Mapping the Mountains of Chemical Reactions

Even with a fast, smart, and self-improving potential, we face a final, formidable challenge rooted in the laws of statistical mechanics. Systems naturally prefer to be in low-energy states. An MD simulation will spend the vast majority of its time exploring the bottoms of valleys on the potential energy surface. But chemistry happens on the mountaintops! A chemical reaction involves breaking and forming bonds, a process that requires passing through a high-energy "transition state"—a mountain pass connecting two valleys.

Because these states are high in energy, they are exponentially unlikely to be visited during a standard simulation. This is the "tyranny of the Boltzmann distribution". It creates a severe sampling bias, where our simulations show us a lot about stable states but almost nothing about the reactions that interconvert them.

Here, the sheer speed of MLIPs enables us to deploy powerful statistical methods that were once too costly. One such method is "umbrella sampling." The idea is wonderfully intuitive. To explore a steep, high-energy mountainside that our simulation would normally slide away from, we add a fictitious "umbrella" potential—like a harmonic spring—that tethers the simulation to a specific point on the reaction path.

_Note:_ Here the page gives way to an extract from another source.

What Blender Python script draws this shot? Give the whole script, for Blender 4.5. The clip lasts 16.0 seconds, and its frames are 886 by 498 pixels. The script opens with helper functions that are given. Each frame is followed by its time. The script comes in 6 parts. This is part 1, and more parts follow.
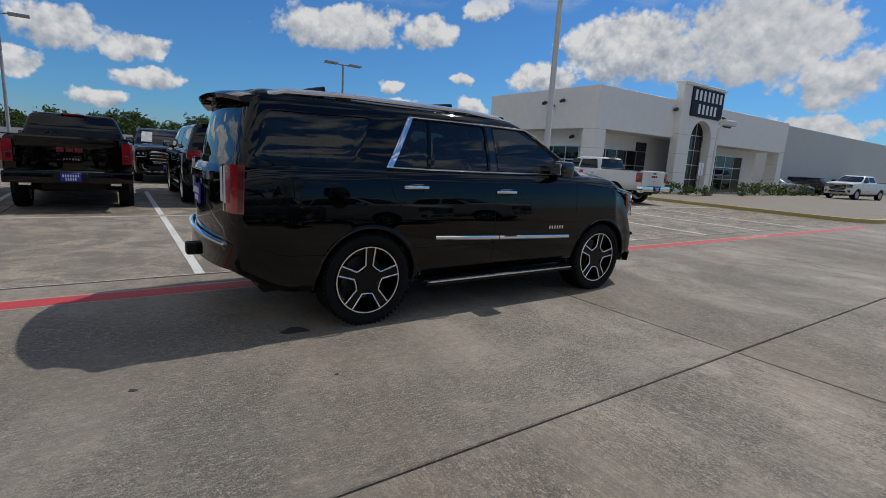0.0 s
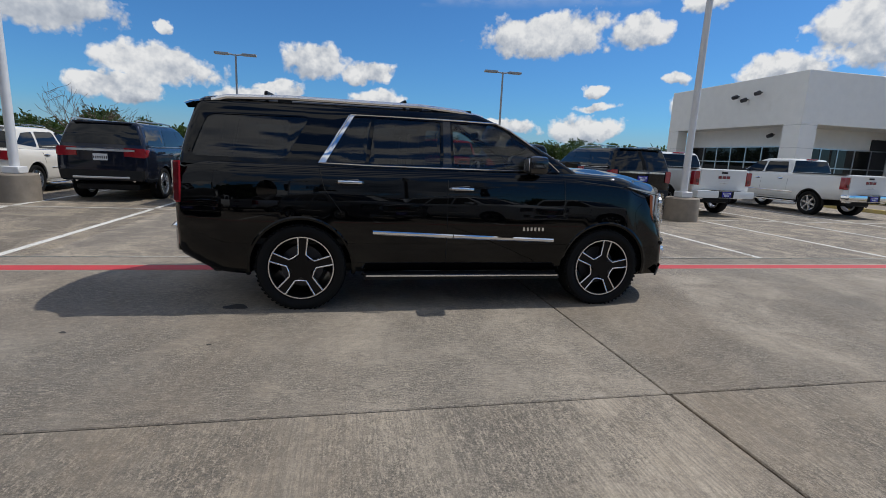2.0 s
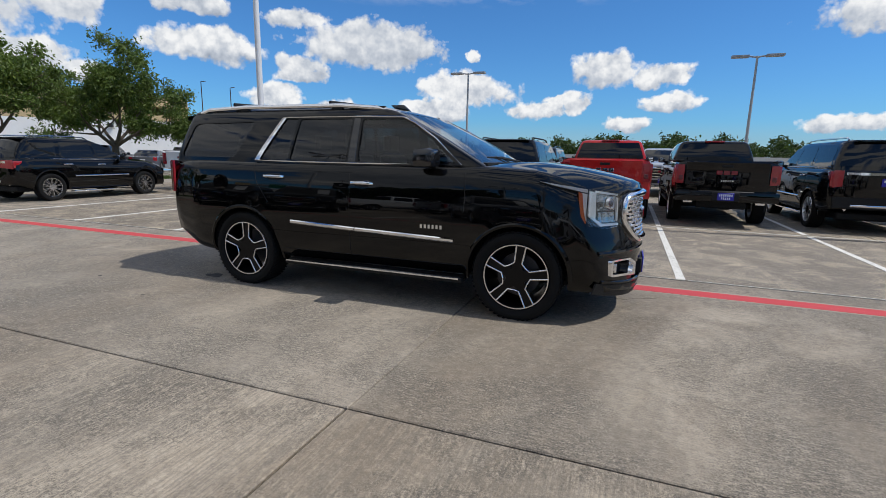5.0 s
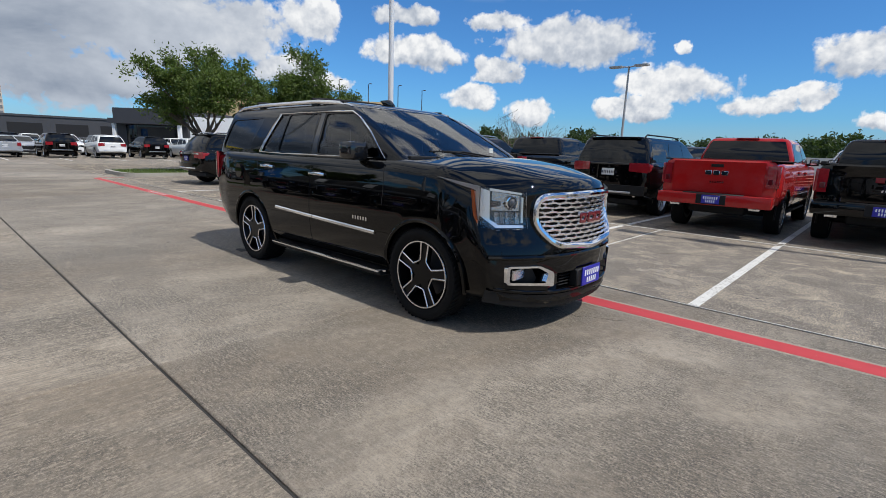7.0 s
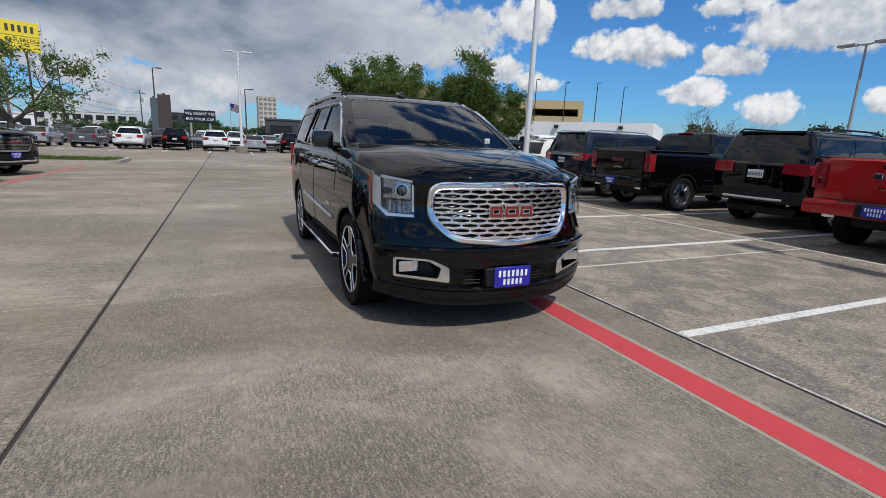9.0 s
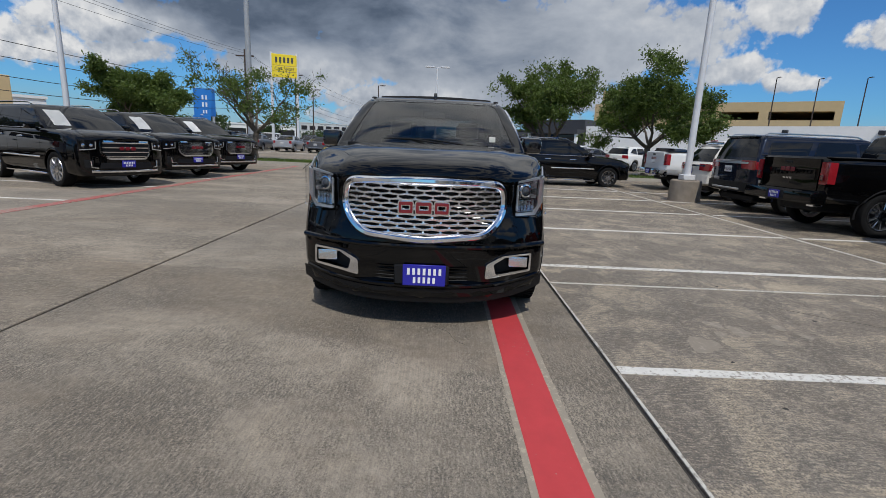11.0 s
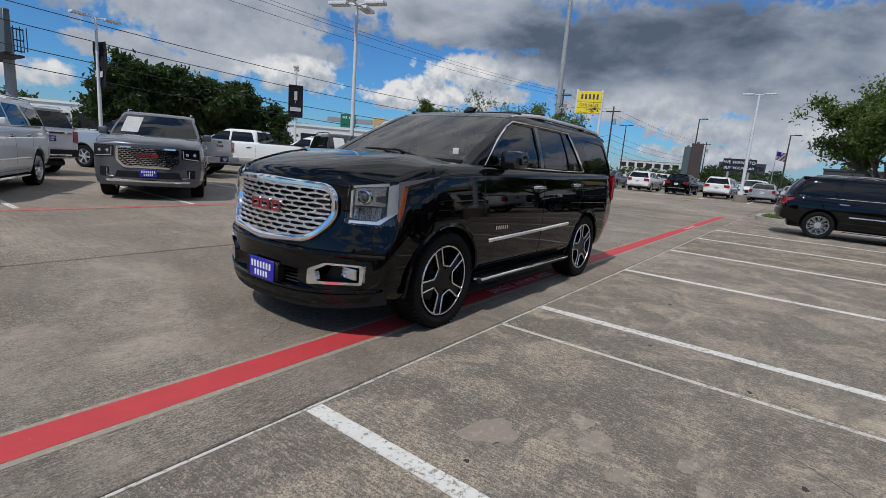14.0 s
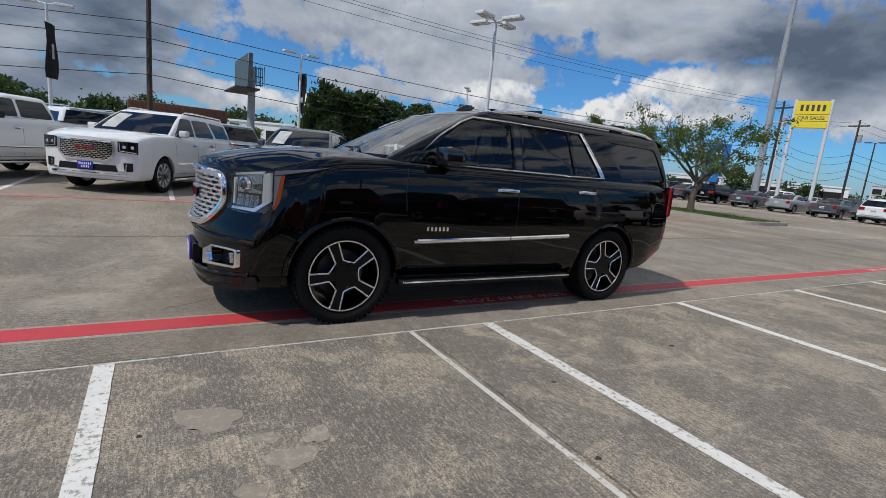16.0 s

By using a series of these umbrellas, placed in overlapping windows all the way up and over the mountain pass, we can force the simulation to sample the entire reaction pathway. Afterwards, the powerful Weighted Histogram Analysis Method (WHAM) is used to mathematically remove the effect of our artificial umbrellas and combine the data from all the windows.

The result is a complete map of the free energy landscape along the reaction coordinate—the "Potential of Mean Force". This map reveals the height of the energy barriers that separate reactants from products. From this, we can calculate reaction rates, understand complex reaction mechanisms, and rationally design new catalysts to lower the barriers. By marrying the quantum accuracy of MLIPs with the statistical power of enhanced sampling methods, we are finally able to compute, from first principles, one of the most fundamental quantities in all of chemistry: the rate of a chemical reaction.

From the simple vibrations of a bond to the intricate dance of a chemical reaction, machine learning force fields are transforming our ability to understand and engineer the atomic world. They are a testament to the power that comes from weaving together threads from physics, chemistry, computer science, and mathematics into a single, unified tapestry of discovery. The journey has only just begun.